Confirmation auprès du numéro un du secteur : « nos acheteurs ne sont pas des nostalgiques, mais des digital natives qui n’ont connu que la photo numérique. Ils ont de 12/13 ans à 30 ans et sont majoritairement des femmes, même si la clientèle devient de plus en plus masculine », observe Franck Portelance, responsable des relations extérieures de Fujifilm France. « J’utilise mon appareil photo instantané essentiellement en soirée. C’est toujours l’occasion de laisser un petit cadeau à quelqu’un ou d’épingler des souvenirs sur le mur de ma chambre », indique Léa, 22 ans, venue s’acheter de nouvelles pellicules à la Fnac Herblay.
Des ventes en hausse de 900 %
La petite histoire veut que ce soit une série télévisée coréenne dans laquelle il apparaissait qui ait relancé l’Instax de Fujifilm.
Un public de jeunes asiatiques s’est aussitôt approprié l’appareil photo rondouillard en plastique dont les clichés se révèlent en quelques minutes. Depuis, le succès s’est emballé. « Nos ventes mondiales ont connu un taux de croissance de 300 % de 2013 à 2015. Durant la même période, elles ont bondi de 900 % en Europe », révèle Franck Portelance. D’après nos calculs, Fujifilm devrait vendre 180.000 Instax en France cette année…
Le prix des consommables n’arrête pas les passionnés
Paradoxe cependant : si les appareils photo instantanés restent relativement accessibles (moins de 100 euros pour la plupart), les petites cartouches de papier que l’on y glisse coûtent un bras. A raison de 10 vues par cartouche, il faut compter environ 1 euro la photo instantanée au format 86 x 54 mm. Grosso modo, c’est dix fois plus cher que les classiques tirages photo 10 x 15 commandés sur les sites de développement en ligne. De leur côté, les films Impossible Project au format carré (pour les anciens Polaroid) sont encore plus chers : de 18 à 21 euros la boîte de 8 vues, soit 2,25 euros la photo au minimum !
Oui mais, précise Morgane Stampfer chez Lomography : « avec l’argentique et l’instantané, on contrôle les consommables et l’on réfléchit avant d’appuyer sur le déclencheur ». « L’image retrouve une valeur faciale, presque monétaire, et sentimentale. Contrairement à la photo numérique, la photo instantanée est un objet qui peut être donné, affiché », renchérit Franck Portelance chez Fujifilm. Le prix n’arrête visiblement pas les acheteurs : Fujifilm indique vendre 10 films par an et par appareil photo instantané en Asie, contre 4,5 films en Europe. De son coté, Impossible Project, qui a vendu un million de films dans le monde en 2015, prévoit une hausse de ses ventes de 15 % environ en 2016.
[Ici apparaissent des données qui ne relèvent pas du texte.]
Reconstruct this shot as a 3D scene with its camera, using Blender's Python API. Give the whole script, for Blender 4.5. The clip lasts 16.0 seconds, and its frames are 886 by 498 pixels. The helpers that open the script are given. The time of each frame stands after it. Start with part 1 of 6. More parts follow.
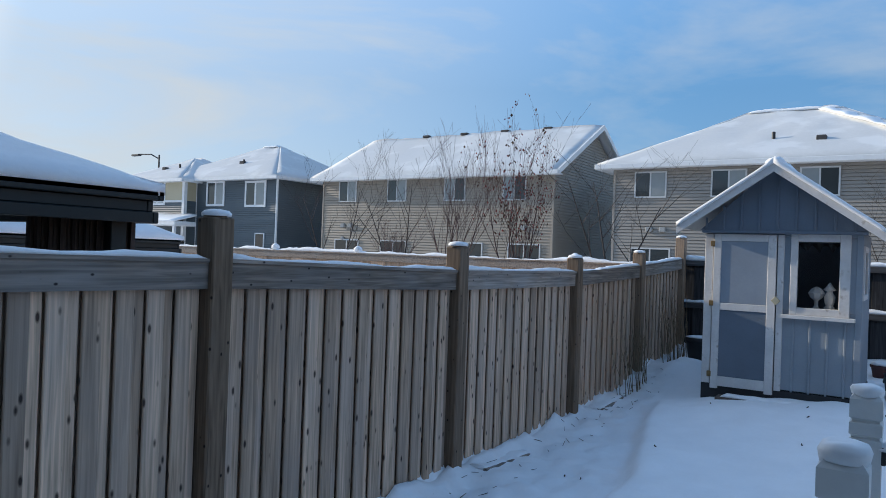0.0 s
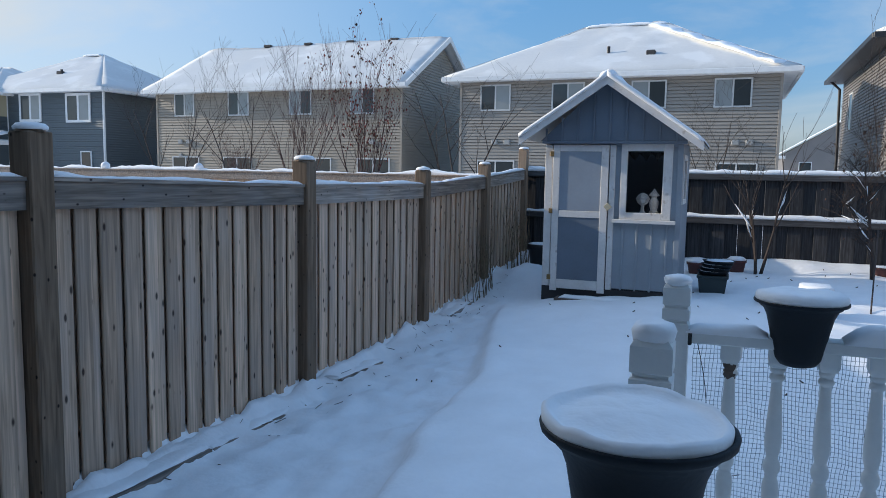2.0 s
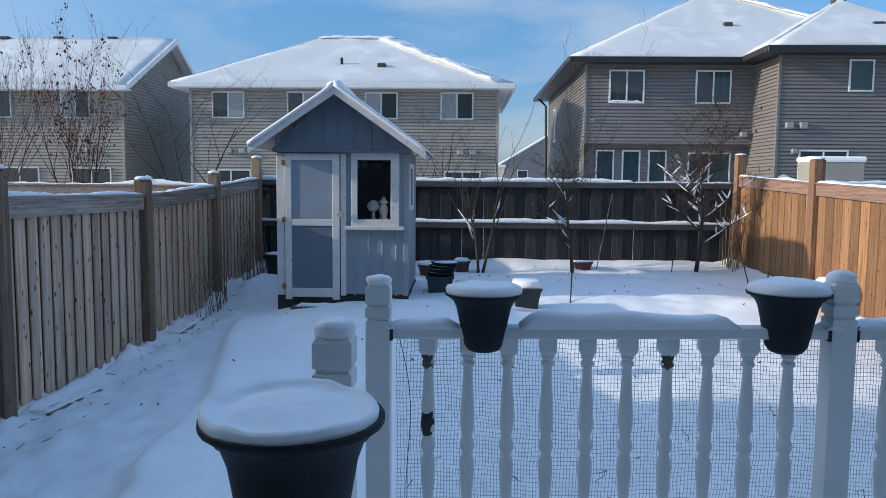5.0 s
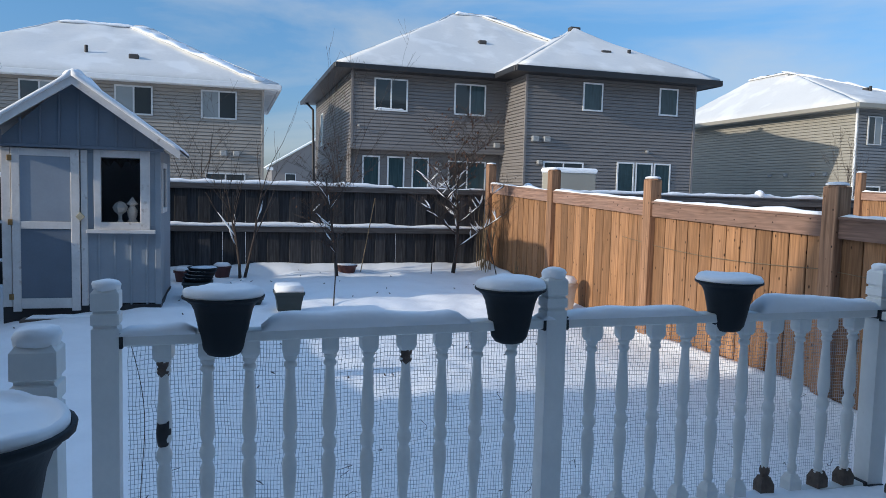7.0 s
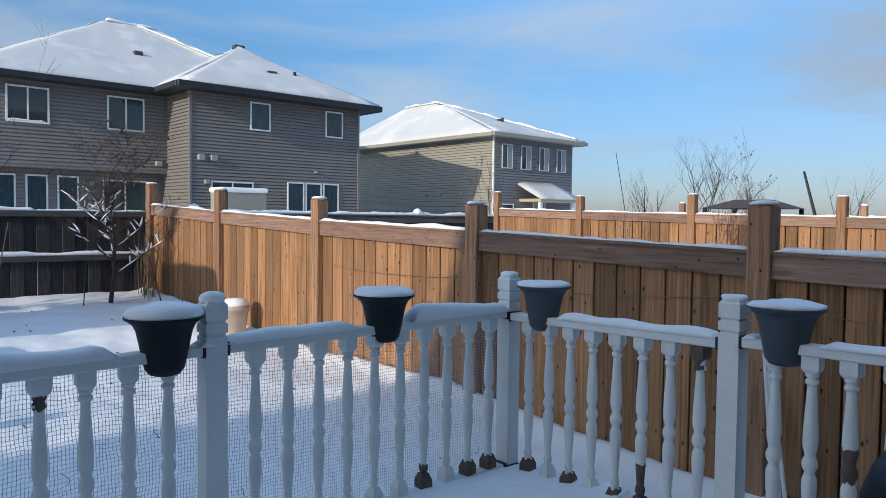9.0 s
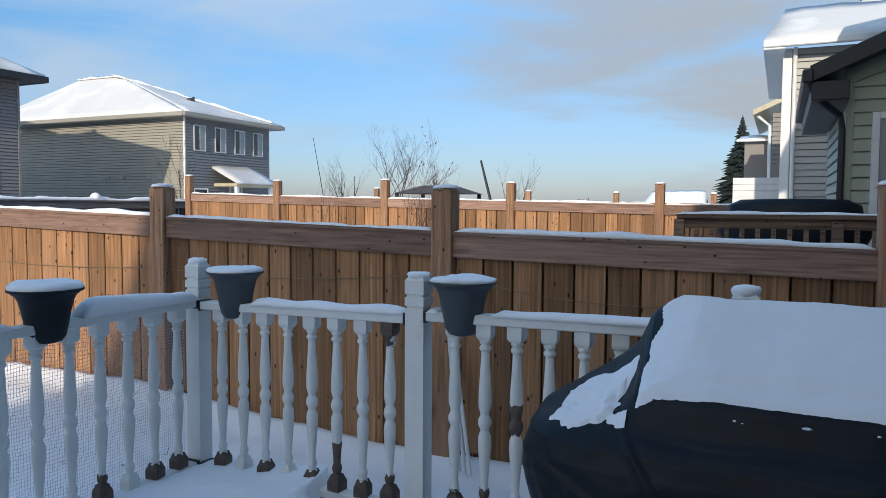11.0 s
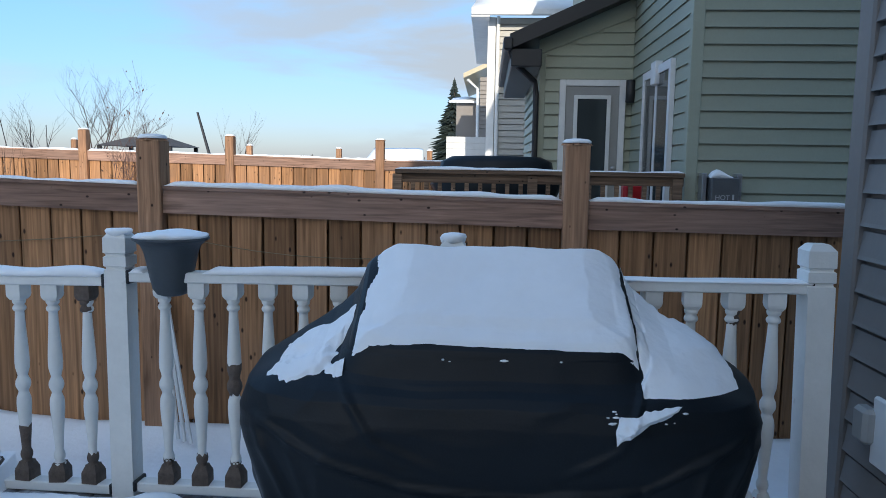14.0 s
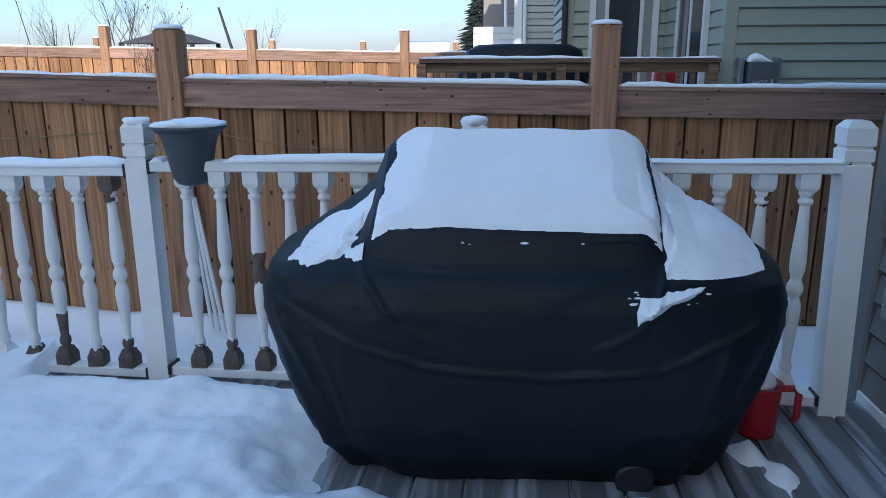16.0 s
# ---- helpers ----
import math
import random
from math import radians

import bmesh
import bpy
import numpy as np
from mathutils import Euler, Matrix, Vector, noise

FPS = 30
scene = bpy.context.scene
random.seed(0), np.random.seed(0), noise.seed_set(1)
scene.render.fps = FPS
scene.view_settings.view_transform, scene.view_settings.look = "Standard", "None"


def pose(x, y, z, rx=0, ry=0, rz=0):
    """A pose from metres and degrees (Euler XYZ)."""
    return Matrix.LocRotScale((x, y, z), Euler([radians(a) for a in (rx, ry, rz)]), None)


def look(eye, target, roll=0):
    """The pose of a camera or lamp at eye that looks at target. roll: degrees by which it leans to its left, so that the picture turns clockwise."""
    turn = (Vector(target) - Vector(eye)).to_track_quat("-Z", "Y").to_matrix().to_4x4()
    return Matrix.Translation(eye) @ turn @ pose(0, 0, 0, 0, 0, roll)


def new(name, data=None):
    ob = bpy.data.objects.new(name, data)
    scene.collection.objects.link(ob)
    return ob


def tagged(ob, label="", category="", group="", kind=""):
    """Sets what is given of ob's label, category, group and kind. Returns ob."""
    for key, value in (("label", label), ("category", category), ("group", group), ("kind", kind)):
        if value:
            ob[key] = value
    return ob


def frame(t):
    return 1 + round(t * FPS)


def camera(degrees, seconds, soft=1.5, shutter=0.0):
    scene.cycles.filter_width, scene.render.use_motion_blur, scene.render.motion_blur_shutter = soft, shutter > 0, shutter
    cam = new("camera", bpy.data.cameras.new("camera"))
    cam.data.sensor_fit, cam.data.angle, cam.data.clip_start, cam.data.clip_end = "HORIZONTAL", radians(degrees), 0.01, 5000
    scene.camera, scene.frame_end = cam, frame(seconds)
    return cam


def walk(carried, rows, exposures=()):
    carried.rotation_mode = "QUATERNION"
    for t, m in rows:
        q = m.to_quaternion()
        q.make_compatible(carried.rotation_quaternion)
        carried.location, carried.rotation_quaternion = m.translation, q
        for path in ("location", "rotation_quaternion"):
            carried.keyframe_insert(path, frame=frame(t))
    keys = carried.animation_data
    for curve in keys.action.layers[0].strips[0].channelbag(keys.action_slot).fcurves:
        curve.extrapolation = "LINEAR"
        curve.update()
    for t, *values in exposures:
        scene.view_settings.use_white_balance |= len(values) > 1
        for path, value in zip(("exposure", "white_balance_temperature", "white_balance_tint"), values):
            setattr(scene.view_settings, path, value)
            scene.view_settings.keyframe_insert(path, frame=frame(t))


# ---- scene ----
cam = camera(62.7, 16.0, soft=0.4)
PATH = [
    (0, (-0.011, 0.652, 1.183), (-1.106, 2.325, 1.195), 2.1),
    (0.5, (-0.009, 0.657, 1.177), (-1.041, 2.369, 1.126), 1.9),
    (1, (-0.001, 0.658, 1.17), (-0.946, 2.417, 1.053), 1.6),
    (1.5, (0.002, 0.654, 1.166), (-0.838, 2.461, 0.992), 1.4),
    (2, (0.011, 0.652, 1.165), (-0.713, 2.504, 0.956), 1.0),
    (2.5, (0.02, 0.657, 1.164), (-0.586, 2.551, 0.944), 0.9),
    (3, (0.025, 0.658, 1.164), (-0.474, 2.582, 0.951), 0.5),
    (5.5, (0.162, 0.617, 1.16), (0.255, 2.608, 0.988), 0.8),
    (6, (0.173, 0.6, 1.162), (0.419, 2.577, 0.994), 1.1),
    (6.5, (0.188, 0.592, 1.161), (0.583, 2.545, 0.998), 1.3),
    (7, (0.221, 0.585, 1.155), (0.791, 2.495, 1.002), 1.5),
    (7.5, (0.245, 0.6, 1.153), (1.007, 2.444, 1.013), 1.5),
    (8, (0.252, 0.58, 1.157), (1.213, 2.33, 1.036), 1.4),
    (8.5, (0.253, 0.568, 1.161), (1.409, 2.197, 1.062), 1.1),
    (9, (0.269, 0.562, 1.16), (1.601, 2.051, 1.077), 0.6),
    (9.5, (0.274, 0.561, 1.16), (1.761, 1.896, 1.083), 0.4),
    (12, (0.354, 0.558, 1.143), (2.281, 1.072, 0.994), 0.7),
    (12.5, (0.359, 0.547, 1.144), (2.319, 0.911, 0.989), 0.9),
    (13, (0.354, 0.54, 1.148), (2.333, 0.782, 0.99), 1.0),
    (13.5, (0.361, 0.544, 1.147), (2.347, 0.702, 0.971), 1.1),
    (14, (0.364, 0.543, 1.132), (2.347, 0.661, 0.904), 0.9),
    (14.5, (0.377, 0.541, 1.115), (2.35, 0.653, 0.806), 0.6),
    (15, (0.385, 0.54, 1.097), (2.342, 0.67, 0.702), 0.3),
    (15.5, (0.384, 0.529, 1.092), (2.322, 0.69, 0.626), 0.0),
    (16, (0.392, 0.52, 1.09), (2.318, 0.712, 0.585), -0.2),
]
walk(cam, [(t, look(eye, target, roll)) for t, eye, target, roll in PATH], exposures=[(0, 0.40, 6300, 9), (3, 0.54, 6300, 9), (6, 0.40, 6100, 9), (9, 0.30, 6300, 9), (12.5, 0.57, 6550, 9), (14, 0.74, 6350, 9), (16, 0.97, 6050, 9)])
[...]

Quand la photo analogique rencontre le numérique
A l’image du disque vinyle, la photo instantané repart à la conquête du public. Désormais au-delà du simple phénomène de mode, elle ne reprendra évidemment jamais la place que le numérique lui a fait abandonner, mais peut profiter des progrès techniques pour évoluer. Dernier exemple en date, .
Imaginé par Clément Perrot et David Zhang, deux jeunes anciens de Polytechnique, cette coque pour smartphone (vendue 150 euros) transforme les iPhones d’Apple et Galaxy S de Samsung en Polaroid : on y glisse une cartouche de 10 feuilles (comme pour les Instax), et l’on prend des photos qui seront instantanément révélées. « On était épatés par cette excitation autour de l’instantané, par le fait qu’en soirée les gens se bagarraient presque pour obtenir un cliché », explique Clément Perrot. Mais Prynt va plus loin. Lors de la prise de vues réalisée à travers son application, c’est une séquence vidéo de quelques secondes qui est enregistrée et hébergée sur le cloud. Si l’on obtient bien une photo instantanée comme avec d’autres appareils, elle s’anime brièvement dès lors qu’on la scanne avec un smartphone sur lequel l’application Prynt est embarquée. Un petit côté magique, un peu comme avec les « Live photos » des iPhones ou une photo Snapchat qui deviendrait physique…
A ce jour, Prynt revendique déjà 25.000 ventes et près d’un million de photos prises. Et devinez quoi ? Les acheteurs de Prynt sont encore des jeunes. Le patron de la start-up l’avoue : « on ne s’y attendait pas du tout ».
* 17, rue Sainte-Croix de la Bretonnerie, Paris IVe.